◆ **Short task**
Starting at the line with "what is given" and stopping at the line with "for t, m in", repeat each line exactly. Include both and omit the rest.

◆ **Dataset excerpt**
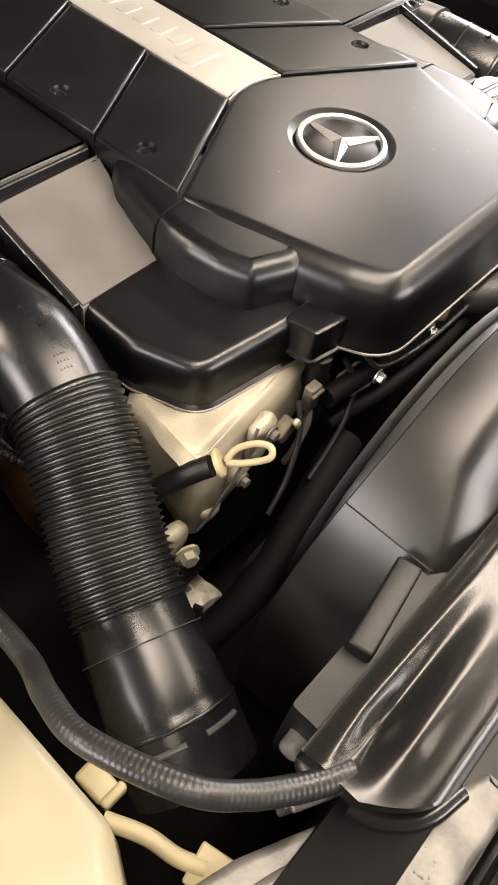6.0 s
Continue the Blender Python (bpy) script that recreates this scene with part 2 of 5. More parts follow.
def sweep(path, radius, seg=16, caps=True, squash=None):
    """A tube along the path; radius is a number or a function of the share 0..1 of its length."""
    bm = bmesh.new()
    path = [Vector(q) for q in path]
    lens = [0.0]
    for a, b in zip(path, path[1:]):
        lens.append(lens[-1] + (b - a).length)
    up, rings = None, []
    for i, p in enumerate(path):
        d = (path[min(i + 1, len(path) - 1)] - path[max(i - 1, 0)]).normalized()
        if up is None:
            up = d.orthogonal().normalized()
        up = (up - d * up.dot(d)).normalized()
        side = d.cross(up)
        r = radius(lens[i] / lens[-1]) if callable(radius) else radius
        rings.append([bm.verts.new(p + (up * math.cos(t) + side * math.sin(t)) * r) for t in np.linspace(0, 2 * math.pi, seg, endpoint=False)])
    for a, b in zip(rings, rings[1:]):
        for k in range(seg):
            bm.faces.new((a[k - 1], a[k], b[k], b[k - 1]))
    if caps:
        bm.faces.new(rings[0])
        bm.faces.new(rings[-1][::-1])
    return bm


def resample(path, n):
    """The path at n even steps."""
    path = [Vector(q) for q in path]
    lens = [0.0]
    for a, b in zip(path, path[1:]):
        lens.append(lens[-1] + (b - a).length)
    out = []
    for s in np.linspace(0, lens[-1], n):
        i = min(max(int(np.searchsorted(lens, s)) - 1, 0), len(path) - 2)
        u = (s - lens[i]) / max(lens[i + 1] - lens[i], 1e-9)
        out.append(path[i].lerp(path[i + 1], u))
    return out


def lathe(profile, seg=32, m=None):
    """A turned body round z from (radius, height) pairs, posed by m."""
    bm = bmesh.new()
    rings = []
    for r, z in profile:
        if r < 1e-6:
            rings.append([bm.verts.new((0, 0, z))])
        else:
            rings.append([bm.verts.new((r * math.cos(t), r * math.sin(t), z)) for t in np.linspace(0, 2 * math.pi, seg, endpoint=False)])
    for a, b in zip(rings, rings[1:]):
        for k in range(seg):
            if len(a) == 1 and len(b) > 1:
                bm.faces.new((a[0], b[k], b[k - 1]))
            elif len(b) == 1 and len(a) > 1:
                bm.faces.new((a[k - 1], a[k], b[0]))
            elif len(a) > 1:
                bm.faces.new((a[k - 1], a[k], b[k], b[k - 1]))
    for ring in (rings[0], rings[-1]):
        if len(ring) > 1:
            bm.faces.new(ring)
    if m:
        bmesh.ops.transform(bm, matrix=m, verts=bm.verts)
    return bm


def block(c, s, bevel=0.003, m=None, seg=3):
    """A box with rounded edges: centre, size, and a pose."""
    bm = bmesh.new()
    bmesh.ops.create_cube(bm, size=1)
    bmesh.ops.scale(bm, vec=s, verts=bm.verts)
    if bevel:
        bmesh.ops.bevel(bm, geom=bm.edges[:], offset=min(bevel, min(s) * 0.45), segments=seg, profile=0.5, affect="EDGES")
    bmesh.ops.transform(bm, matrix=Matrix.Translation(c) @ (m or Matrix()), verts=bm.verts)
    return bm


def lump(c, s, p=0.7, seg=36, rings=22, m=None, pz=None):
    """A bulging rounded body of half sizes s; p below 1 makes it squarer."""
    bm = bmesh.new()
    f = lambda v: math.copysign(abs(v) ** p, v)
    g = lambda v: math.copysign(abs(v) ** (pz or p), v)
    rows = []
    for j in range(1, rings):
        b = -math.pi / 2 + math.pi * j / rings
        rows.append([bm.verts.new((s[0] * g(math.cos(b)) * f(math.cos(a)), s[1] * g(math.cos(b)) * f(math.sin(a)), s[2] * g(math.sin(b)))) for a in np.linspace(0, 2 * math.pi, seg, endpoint=False)])
    lo, hi = bm.verts.new((0, 0, -s[2])), bm.verts.new((0, 0, s[2]))
    for a, b in zip(rows, rows[1:]):
        for k in range(seg):
            bm.faces.new((a[k - 1], a[k], b[k], b[k - 1]))
    for k in range(seg):
        bm.faces.new((rows[0][k], rows[0][k - 1], lo))
        bm.faces.new((rows[-1][k - 1], rows[-1][k], hi))
    bmesh.ops.transform(bm, matrix=Matrix.Translation(c) @ (m or Matrix()), verts=bm.verts)
    return bm


def merge(*bms):
    """Several bodies in one mesh."""
    out = bmesh.new()
    for b in bms:
        me = bpy.data.meshes.new("tmp")
        b.to_mesh(me)
        b.free()
        out.from_mesh(me)
        bpy.data.meshes.remove(me)
    return out


def sheet(xs, ys, f, thick=0.004):
    """A surface z = f(x, y) over a grid, with thickness below."""
    bm = bmesh.new()
    top = [[bm.verts.new((*(f(x, y)[:2]), f(x, y)[2])) for y in ys] for x in xs]
    bot = [[bm.verts.new((v.co.x, v.co.y, v.co.z - thick)) for v in row] for row in top]
    nx, ny = len(xs), len(ys)
    for i in range(nx - 1):
        for j in range(ny - 1):
            bm.faces.new((top[i][j], top[i + 1][j], top[i + 1][j + 1], top[i][j + 1]))
            bm.faces.new((bot[i][j], bot[i][j + 1], bot[i + 1][j + 1], bot[i + 1][j]))
    rim = [(i, 0) for i in range(nx)] + [(nx - 1, j) for j in range(1, ny)] + [(i, ny - 1) for i in range(nx - 2, -1, -1)] + [(0, j) for j in range(ny - 2, 0, -1)]
    for (a, b), (c, d) in zip(rim, rim[1:] + rim[:1]):
        bm.faces.new((top[a][b], bot[a][b], bot[c][d], top[c][d]))
    return bm


def lettering(text, size, depth, m):
    """Raised letters as a mesh, centred, posed by m."""
    cu = bpy.data.curves.new("letters", "FONT")
    cu.body, cu.size, cu.extrude, cu.align_x, cu.align_y = text, size, depth, "CENTER", "CENTER"
    ob = bpy.data.objects.new("letters", cu)
    scene.collection.objects.link(ob)
    me = bpy.data.meshes.new_from_object(ob.evaluated_get(bpy.context.evaluated_depsgraph_get()))
    bm = bmesh.new()
    bm.from_mesh(me)
    bpy.data.objects.remove(ob)
    bpy.data.curves.remove(cu)
    bpy.data.meshes.remove(me)
    bmesh.ops.transform(bm, matrix=m, verts=bm.verts)
    return bm


def rough(bm, amp, size, cuts=3):
    """Uneven cast surfaces: finer faces, pushed in and out."""
    bmesh.ops.subdivide_edges(bm, edges=bm.edges[:], cuts=cuts, use_grid_fill=True)
    bm.normal_update()
    moves = [(v, v.normal * (noise.noise(v.co * size) + 0.5 * noise.noise(v.co * size * 2.3)) * amp) for v in bm.verts]
    for v, d in moves:
        v.co += d
    return bm


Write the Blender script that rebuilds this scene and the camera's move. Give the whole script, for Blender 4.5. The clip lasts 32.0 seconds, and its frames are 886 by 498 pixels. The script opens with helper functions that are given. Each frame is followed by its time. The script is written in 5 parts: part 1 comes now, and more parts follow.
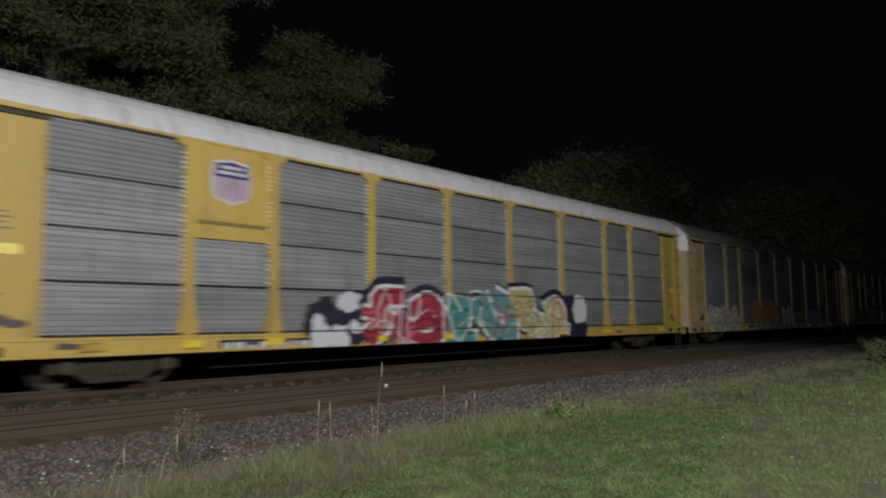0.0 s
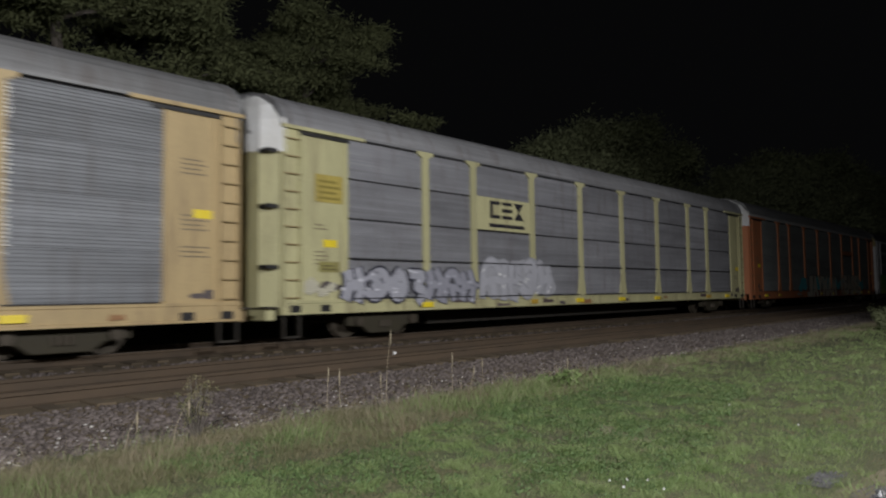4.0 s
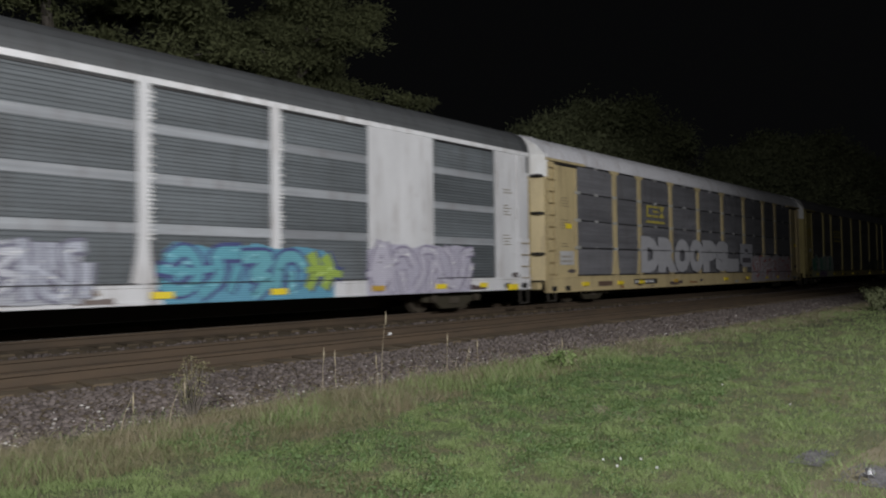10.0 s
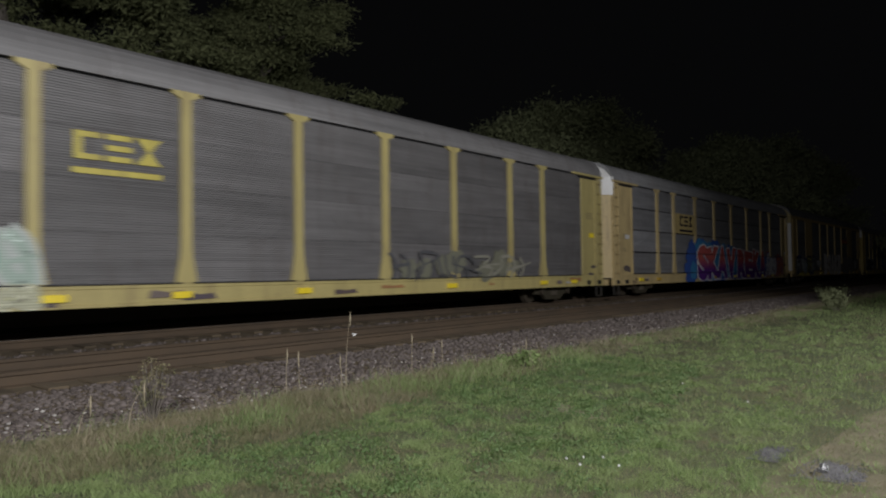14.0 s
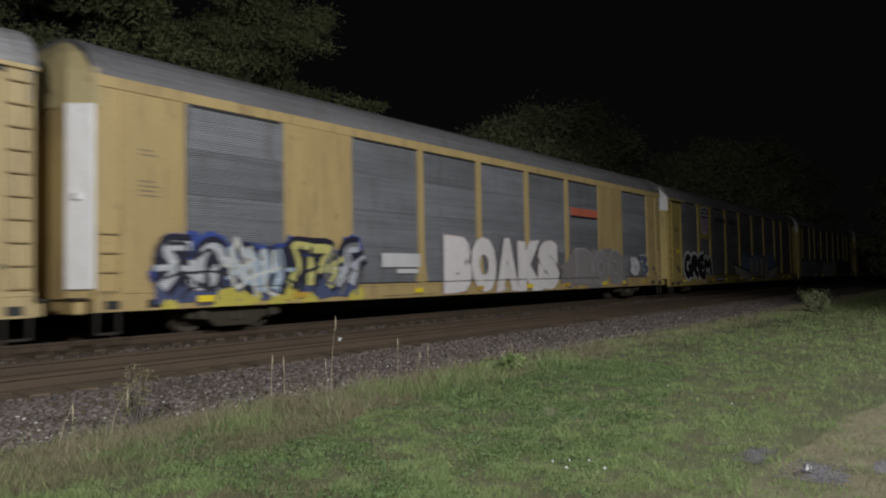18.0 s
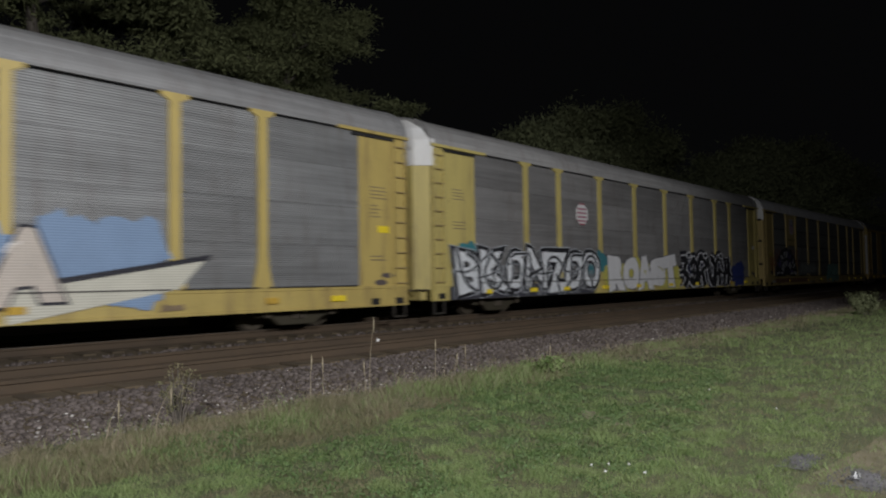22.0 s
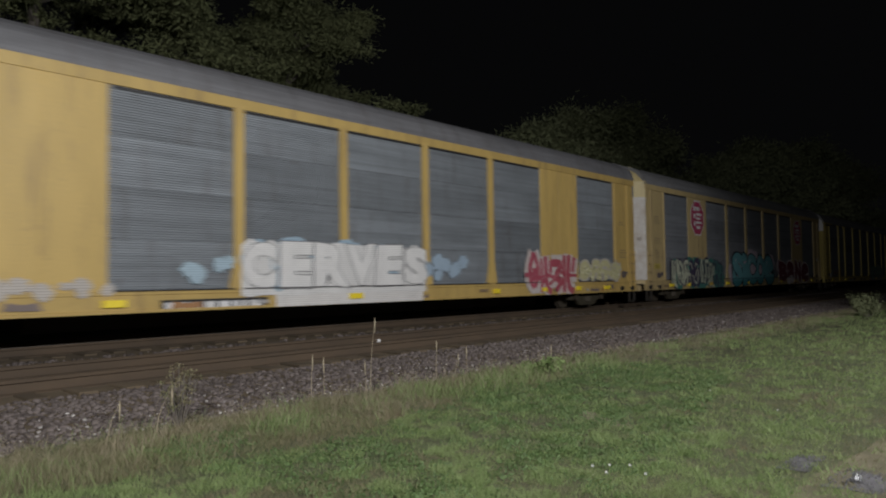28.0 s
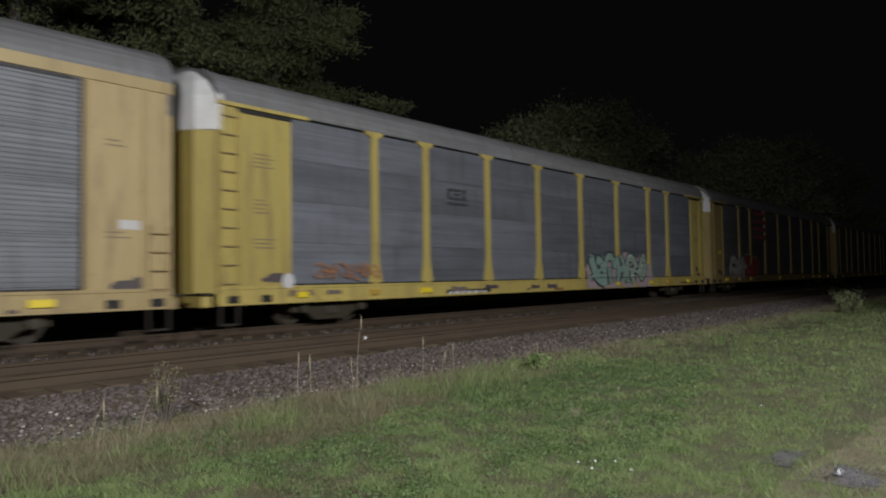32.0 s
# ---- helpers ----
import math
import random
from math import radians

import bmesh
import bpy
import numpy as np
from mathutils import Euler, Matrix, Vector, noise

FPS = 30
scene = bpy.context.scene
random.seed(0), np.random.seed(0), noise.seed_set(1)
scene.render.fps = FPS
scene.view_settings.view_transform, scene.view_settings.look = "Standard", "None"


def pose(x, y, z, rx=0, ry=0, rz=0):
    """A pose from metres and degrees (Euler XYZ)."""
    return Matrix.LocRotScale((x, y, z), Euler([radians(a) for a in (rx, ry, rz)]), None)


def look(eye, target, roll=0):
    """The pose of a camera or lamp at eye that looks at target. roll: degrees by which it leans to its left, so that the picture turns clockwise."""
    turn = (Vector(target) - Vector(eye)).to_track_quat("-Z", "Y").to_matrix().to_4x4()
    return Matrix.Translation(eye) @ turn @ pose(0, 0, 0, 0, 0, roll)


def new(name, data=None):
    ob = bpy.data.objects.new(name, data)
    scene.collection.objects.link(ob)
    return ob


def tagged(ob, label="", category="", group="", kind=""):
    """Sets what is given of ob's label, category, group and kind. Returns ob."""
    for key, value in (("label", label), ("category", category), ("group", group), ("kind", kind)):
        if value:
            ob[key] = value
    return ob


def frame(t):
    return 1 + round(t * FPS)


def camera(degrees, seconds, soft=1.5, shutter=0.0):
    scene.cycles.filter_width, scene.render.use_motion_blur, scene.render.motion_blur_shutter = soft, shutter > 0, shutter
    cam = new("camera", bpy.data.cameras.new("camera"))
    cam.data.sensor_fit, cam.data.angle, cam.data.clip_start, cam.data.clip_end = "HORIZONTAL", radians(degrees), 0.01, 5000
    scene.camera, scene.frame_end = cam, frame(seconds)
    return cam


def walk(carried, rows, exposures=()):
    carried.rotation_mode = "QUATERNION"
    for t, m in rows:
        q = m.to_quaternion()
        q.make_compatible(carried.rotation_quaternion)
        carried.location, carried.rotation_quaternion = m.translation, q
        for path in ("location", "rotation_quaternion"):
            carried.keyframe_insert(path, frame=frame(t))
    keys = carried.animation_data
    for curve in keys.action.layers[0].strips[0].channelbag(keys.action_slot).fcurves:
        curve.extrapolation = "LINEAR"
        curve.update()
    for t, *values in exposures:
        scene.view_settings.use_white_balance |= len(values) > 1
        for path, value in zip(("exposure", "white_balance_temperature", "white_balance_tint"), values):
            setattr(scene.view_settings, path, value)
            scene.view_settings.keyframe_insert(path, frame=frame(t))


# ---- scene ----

◆ **Task output**
    """Sets what is given of ob's label, category, group and kind. Returns ob."""
    for key, value in (("label", label), ("category", category), ("group", group), ("kind", kind)):
        if value:
            ob[key] = value
    return ob


def frame(t):
    return 1 + round(t * FPS)


def camera(degrees, seconds, soft=1.5, shutter=0.0):
    scene.cycles.filter_width, scene.render.use_motion_blur, scene.render.motion_blur_shutter = soft, shutter > 0, shutter
    cam = new("camera", bpy.data.cameras.new("camera"))
    cam.data.sensor_fit, cam.data.angle, cam.data.clip_start, cam.data.clip_end = "HORIZONTAL", radians(degrees), 0.01, 5000
    scene.camera, scene.frame_end = cam, frame(seconds)
    return cam


def walk(carried, rows, exposures=()):
    carried.rotation_mode = "QUATERNION"
    for t, m in rows:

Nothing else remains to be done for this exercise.